CfP #18: Italy: the New Domestic Landscape. The first half century
2022 marks the 50th anniversary of the most ambitious—even in the quantitative sense—exhibition on Italian design ever organized: Italy: The New Domestic Landscape: Achievements and Problems of Italian Design. Curated by the Argentine architect Emilio Ambasz, the show was held at New York’s MoMA between May and September 1972.
The details of the show are well documented both in the press coverage and collective memory. 160 objects and fourteen environments (eleven commissioned; the other three the outcome of a competition for young designers). The objects were selected by Ambasz and the other MoMA curators with economic and organizational support provided by the Italian Institute for Foreign Commerce and by numerous technical sponsors to the tune of $1.5 million U.S. dollars: at that time, the largest sum ever dedicated to a MoMA show.

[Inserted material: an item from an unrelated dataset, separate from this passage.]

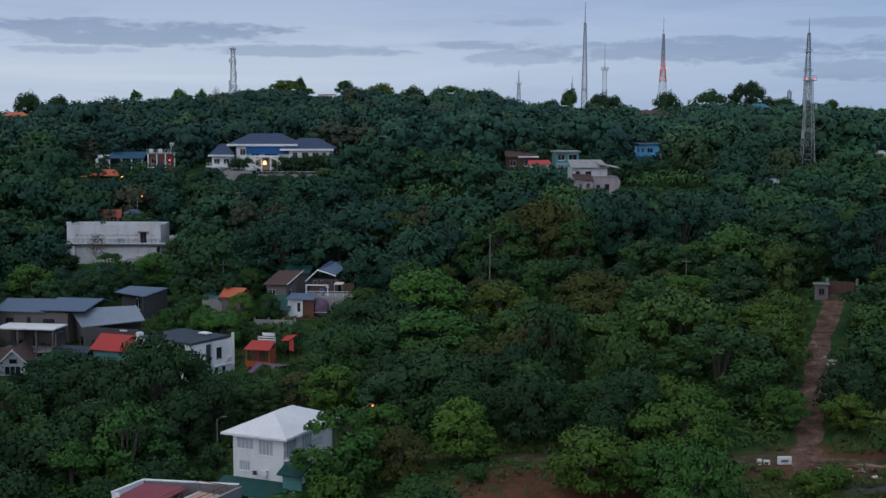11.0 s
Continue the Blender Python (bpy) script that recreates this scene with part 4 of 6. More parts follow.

The response to the exhibition was uniformly favorable among audience members or critics, drawing headlines like MoMa Mia, That’s Some Show.
Over the past half century, scholarship on the exhibition has focused on the environments (where the radical ambitions of the period are palpable), exceptional works by major figures (Sottsass, Aulenti, Bellini, Rosselli…), and on the exploration of the critical and political dimensions of projects openly engaged in a critique of the consumer economy.
The special issue of AIS/design Journal invites scholars in the fields of design, architecture, communications, and production history to approach this epochal exhibition from less familiar vantage points such as:
- critical writings published in accompanying publications, the Italian and international press (both general and specialized), and, naturally, the exhibition catalog itself.
- the role of the companies involved in the realization and support of the show.
- the juxtaposition of exhibition sections and taxonomies, read from the standpoint of the show’s protagonists.
- the show’s articulation of a structured approach to design practice, examined against the backdrop of period debates in Italy.
Ambasz’s ambitions were immodest. He sought not only to provide a comprehensive reconstruction of design’s “Italian Job” but to strategically position Italian design with rigor and originality within a broader global context.